**What this task involves:** Extract exactly the run of lines starting at the line that holds "what is given" and ending at the line that holds "scene.view_settings.keyframe_insert(path, frame=frame(t))", both included.

**Given data:**
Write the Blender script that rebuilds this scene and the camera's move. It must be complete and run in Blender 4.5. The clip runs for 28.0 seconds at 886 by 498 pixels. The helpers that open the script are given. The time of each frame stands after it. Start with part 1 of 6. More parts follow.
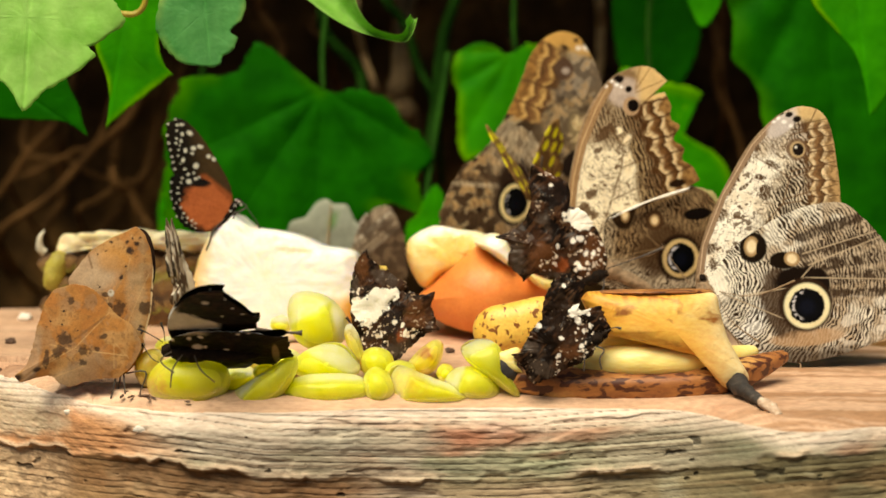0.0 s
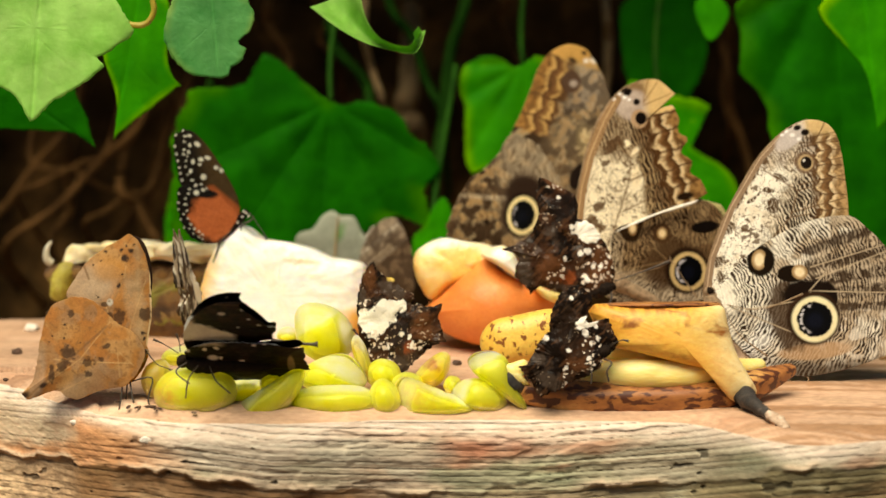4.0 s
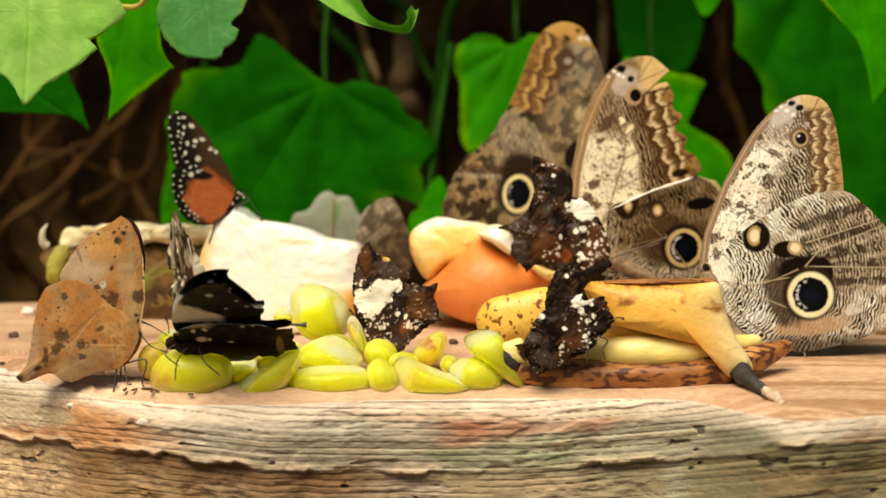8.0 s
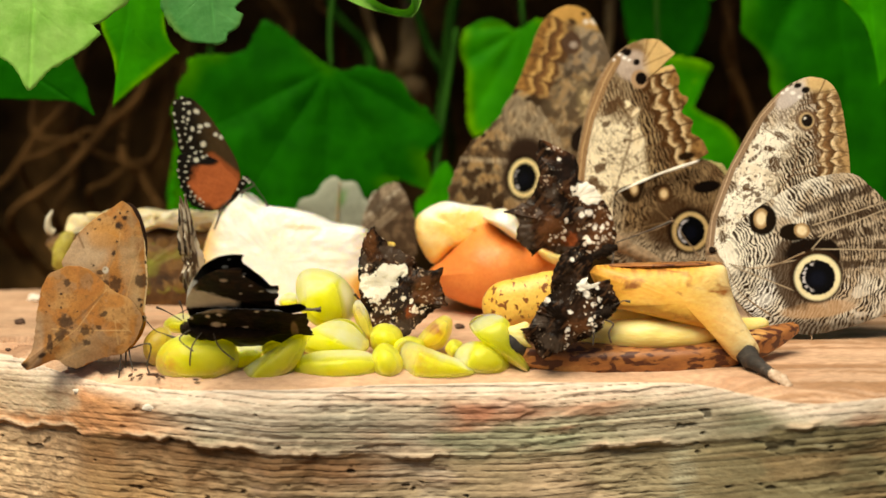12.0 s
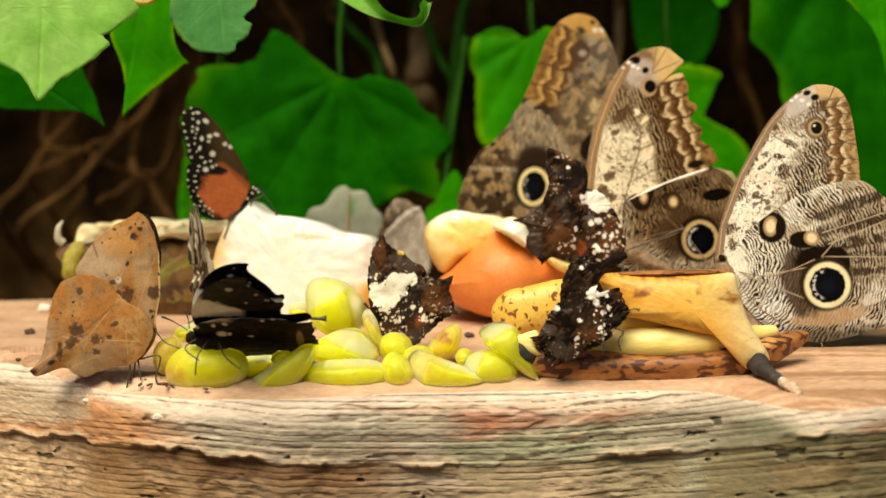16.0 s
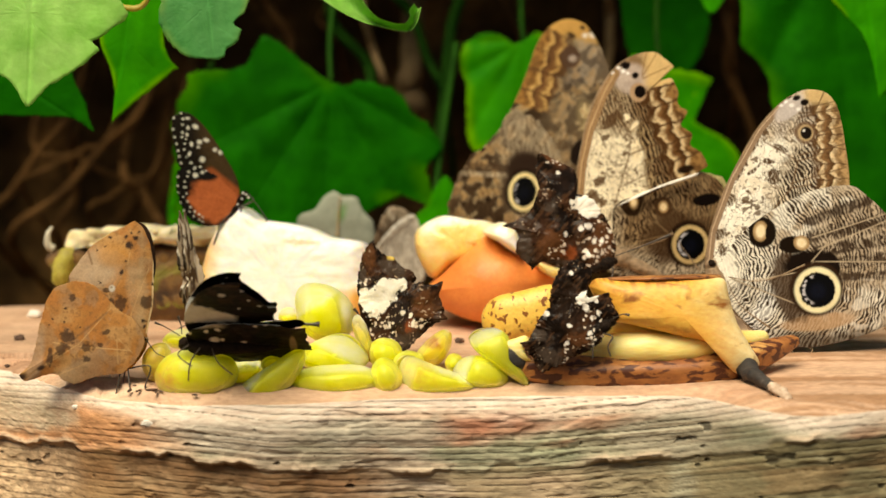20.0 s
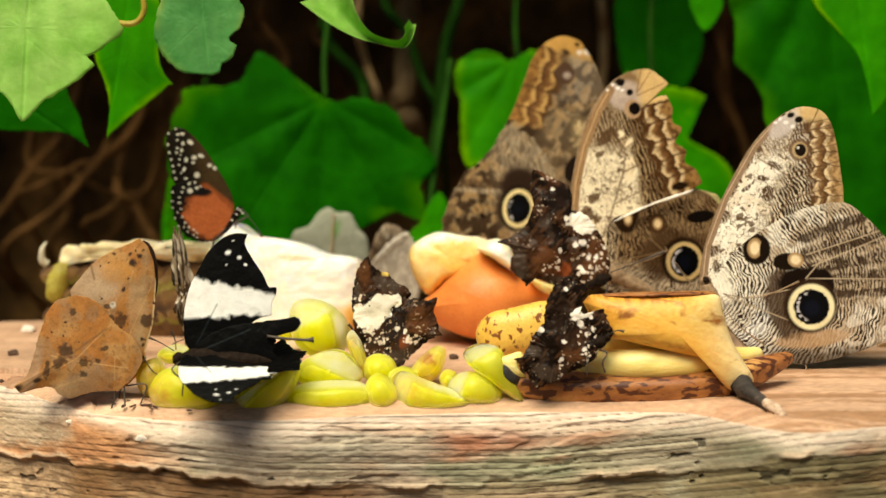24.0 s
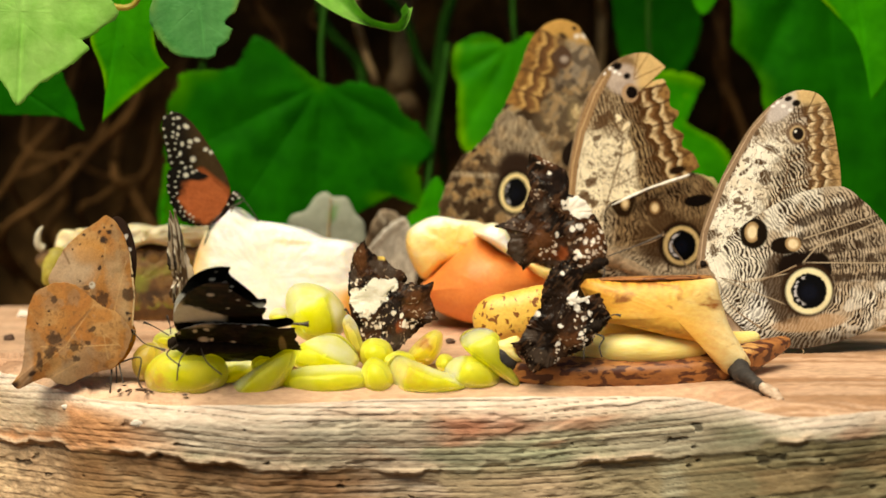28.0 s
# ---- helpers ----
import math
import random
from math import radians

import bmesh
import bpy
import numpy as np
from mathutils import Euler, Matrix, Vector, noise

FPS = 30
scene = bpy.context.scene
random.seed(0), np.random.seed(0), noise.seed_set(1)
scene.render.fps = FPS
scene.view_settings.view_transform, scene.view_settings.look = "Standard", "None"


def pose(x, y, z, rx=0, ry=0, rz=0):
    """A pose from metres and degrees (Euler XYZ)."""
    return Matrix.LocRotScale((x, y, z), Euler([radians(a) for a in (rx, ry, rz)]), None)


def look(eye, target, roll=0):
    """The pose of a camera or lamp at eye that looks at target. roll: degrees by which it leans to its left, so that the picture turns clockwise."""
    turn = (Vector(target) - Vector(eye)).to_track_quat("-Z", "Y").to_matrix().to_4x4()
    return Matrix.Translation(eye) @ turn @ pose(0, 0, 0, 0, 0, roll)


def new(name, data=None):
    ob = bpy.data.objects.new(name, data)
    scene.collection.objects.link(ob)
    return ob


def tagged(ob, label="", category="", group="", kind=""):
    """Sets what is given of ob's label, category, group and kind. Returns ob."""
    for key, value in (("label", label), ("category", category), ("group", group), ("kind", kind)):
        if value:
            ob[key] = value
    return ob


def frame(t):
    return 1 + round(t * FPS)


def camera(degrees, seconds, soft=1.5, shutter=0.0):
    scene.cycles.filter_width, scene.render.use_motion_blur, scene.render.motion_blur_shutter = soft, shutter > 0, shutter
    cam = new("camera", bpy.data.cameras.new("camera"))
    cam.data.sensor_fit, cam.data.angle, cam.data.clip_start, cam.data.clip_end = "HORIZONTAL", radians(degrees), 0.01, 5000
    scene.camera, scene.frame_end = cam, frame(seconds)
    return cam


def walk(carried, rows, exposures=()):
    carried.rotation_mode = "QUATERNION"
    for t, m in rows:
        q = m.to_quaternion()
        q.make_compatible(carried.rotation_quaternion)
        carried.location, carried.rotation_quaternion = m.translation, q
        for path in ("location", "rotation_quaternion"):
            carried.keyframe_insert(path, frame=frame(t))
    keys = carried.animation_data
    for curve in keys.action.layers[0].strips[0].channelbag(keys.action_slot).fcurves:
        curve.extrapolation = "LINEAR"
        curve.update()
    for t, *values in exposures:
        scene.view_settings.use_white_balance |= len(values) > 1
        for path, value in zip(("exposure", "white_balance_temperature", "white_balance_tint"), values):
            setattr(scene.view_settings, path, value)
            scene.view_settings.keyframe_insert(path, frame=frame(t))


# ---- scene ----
PATH = [
    (0, pose(-0.0007, -0.6312, 0.1314, 82.690, -0.484, -0.336)),
    (0.5, pose(-0.0013, -0.6312, 0.1320, 82.614, -0.621, -0.188)),
    (1, pose(-0.0001, -0.6312, 0.1322, 82.642, -0.714, -0.090)),
    (1.5, pose(-0.0012, -0.6309, 0.1320, 82.706, -0.843, -0.274)),
    (2, pose(-0.0002, -0.6311, 0.1320, 82.726, -0.896, -0.298)),
    (2.5, pose(-0.0005, -0.6311, 0.1315, 82.787, -0.825, -0.483)),
    (3, pose(-0.0008, -0.6312, 0.1319, 82.974, -0.878, -0.482)),
    (3.5, pose(-0.0019, -0.6313, 0.1316, 83.125, -0.774, -0.428)),
    (4, pose(-0.0014, -0.6306, 0.1303, 83.128, -0.686, -0.150)),
    (4.5, pose(-0.0012, -0.6314, 0.1311, 82.934, -0.650, 0.095)),
    (6.5, pose(0.0002, -0.6303, 0.1306, 82.668, -0.341, 0.009)),
    (7, pose(0.0007, -0.6307, 0.1308, 82.557, -0.175, -0.134)),
    (7.5, pose(-0.0004, -0.6300, 0.1308, 82.430, -0.159, -0.319)),
    (8, pose(0.0004, -0.6304, 0.1305, 82.492, -0.106, -0.213)),
    (8.5, pose(-0.0002, -0.6298, 0.1310, 82.541, -0.054, -0.097)),
    (9, pose(-0.0000, -0.6300, 0.1300, 82.600, -0.000, -0.000)),
    (9.5, pose(0.0006, -0.6297, 0.1298, 82.554, 0.044, 0.083)),
    (10, pose(0.0018, -0.6297, 0.1291, 82.501, 0.171, 0.017)),
    (10.5, pose(0.0012, -0.6292, 0.1297, 82.300, 0.171, -0.031)),
    (11, pose(0.0007, -0.6287, 0.1295, 82.232, 0.176, 0.036)),
    (11.5, pose(0.0014, -0.6290, 0.1291, 82.207, 0.093, 0.020)),
    (12, pose(0.0022, -0.6292, 0.1291, 82.125, 0.196, 0.063)),
    (12.5, pose(0.0017, -0.6298, 0.1302, 82.351, 0.228, 0.174)),
    (14.5, pose(0.0018, -0.6292, 0.1288, 82.405, 0.210, -0.136)),
    (15, pose(0.0012, -0.6288, 0.1288, 82.400, 0.216, 0.073)),
    (15.5, pose(0.0015, -0.6284, 0.1288, 82.425, 0.248, 0.178)),
    (16, pose(0.0031, -0.6291, 0.1287, 82.418, 0.430, 0.389)),
    (16.5, pose(0.0022, -0.6288, 0.1296, 82.388, 0.424, 0.400)),
    (17, pose(0.0040, -0.6290, 0.1288, 82.423, 0.489, 0.487)),
    (17.5, pose(0.0031, -0.6289, 0.1292, 82.377, 0.533, 0.345)),
    (18, pose(0.0027, -0.6289, 0.1287, 82.323, 0.465, 0.317)),
    (18.5, pose(0.0045, -0.6300, 0.1294, 82.351, 0.386, 0.472)),
    (19, pose(0.0054, -0.6292, 0.1284, 82.421, 0.450, 0.441)),
    (19.5, pose(0.0042, -0.6288, 0.1287, 82.458, 0.508, 0.284)),
    (20, pose(0.0044, -0.6286, 0.1285, 82.589, 0.473, 0.185)),
    (20.5, pose(0.0041, -0.6288, 0.1286, 82.582, 0.431, 0.098)),
    (22.5, pose(0.0026, -0.6282, 0.1280, 82.845, 0.371, -0.070)),
    (23, pose(0.0033, -0.6284, 0.1280, 82.949, 0.376, -0.084)),
    (23.5, pose(0.0031, -0.6287, 0.1281, 83.067, 0.359, -0.062)),
    (24, pose(0.0033, -0.6290, 0.1278, 83.128, 0.300, -0.047)),
    (24.5, pose(0.0032, -0.6283, 0.1282, 82.964, 0.286, -0.054)),
    (25, pose(0.0043, -0.6276, 0.1284, 82.829, 0.251, 0.068)),
    (25.5, pose(0.0045, -0.6277, 0.1280, 82.793, 0.297, 0.023)),
    (26, pose(0.0043, -0.6282, 0.1275, 82.909, 0.361, -0.041)),
    (26.5, pose(0.0038, -0.6283, 0.1276, 82.912, 0.279, -0.169)),
    (27, pose(0.0037, -0.6277, 0.1273, 82.853, 0.268, -0.114)),
    (27.5, pose(0.0046, -0.6278, 0.1273, 82.729, 0.310, 0.008)),
    (28, pose(0.0045, -0.6273, 0.1270, 82.704, 0.327, -0.055)),
]
cam = camera(26, 28.0, soft=1.5)
walk(cam, PATH, exposures=[(0.0, 0.16, 7600, 4), (28.0, 0.16, 7600, 4)])
cam.data.dof.use_dof, cam.data.dof.focus_distance, cam.data.dof.aperture_fstop = True, 0.665, 9.0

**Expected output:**
    """Sets what is given of ob's label, category, group and kind. Returns ob."""
    for key, value in (("label", label), ("category", category), ("group", group), ("kind", kind)):
        if value:
            ob[key] = value
    return ob


def frame(t):
    return 1 + round(t * FPS)


def camera(degrees, seconds, soft=1.5, shutter=0.0):
    scene.cycles.filter_width, scene.render.use_motion_blur, scene.render.motion_blur_shutter = soft, shutter > 0, shutter
    cam = new("camera", bpy.data.cameras.new("camera"))
    cam.data.sensor_fit, cam.data.angle, cam.data.clip_start, cam.data.clip_end = "HORIZONTAL", radians(degrees), 0.01, 5000
    scene.camera, scene.frame_end = cam, frame(seconds)
    return cam


def walk(carried, rows, exposures=()):
    carried.rotation_mode = "QUATERNION"
    for t, m in rows:
        q = m.to_quaternion()
        q.make_compatible(carried.rotation_quaternion)
        carried.location, carried.rotation_quaternion = m.translation, q
        for path in ("location", "rotation_quaternion"):
            carried.keyframe_insert(path, frame=frame(t))
    keys = carried.animation_data
    for curve in keys.action.layers[0].strips[0].channelbag(keys.action_slot).fcurves:
        curve.extrapolation = "LINEAR"
        curve.update()
    for t, *values in exposures:
        scene.view_settings.use_white_balance |= len(values) > 1
        for path, value in zip(("exposure", "white_balance_temperature", "white_balance_tint"), values):
            setattr(scene.view_settings, path, value)
            scene.view_settings.keyframe_insert(path, frame=frame(t))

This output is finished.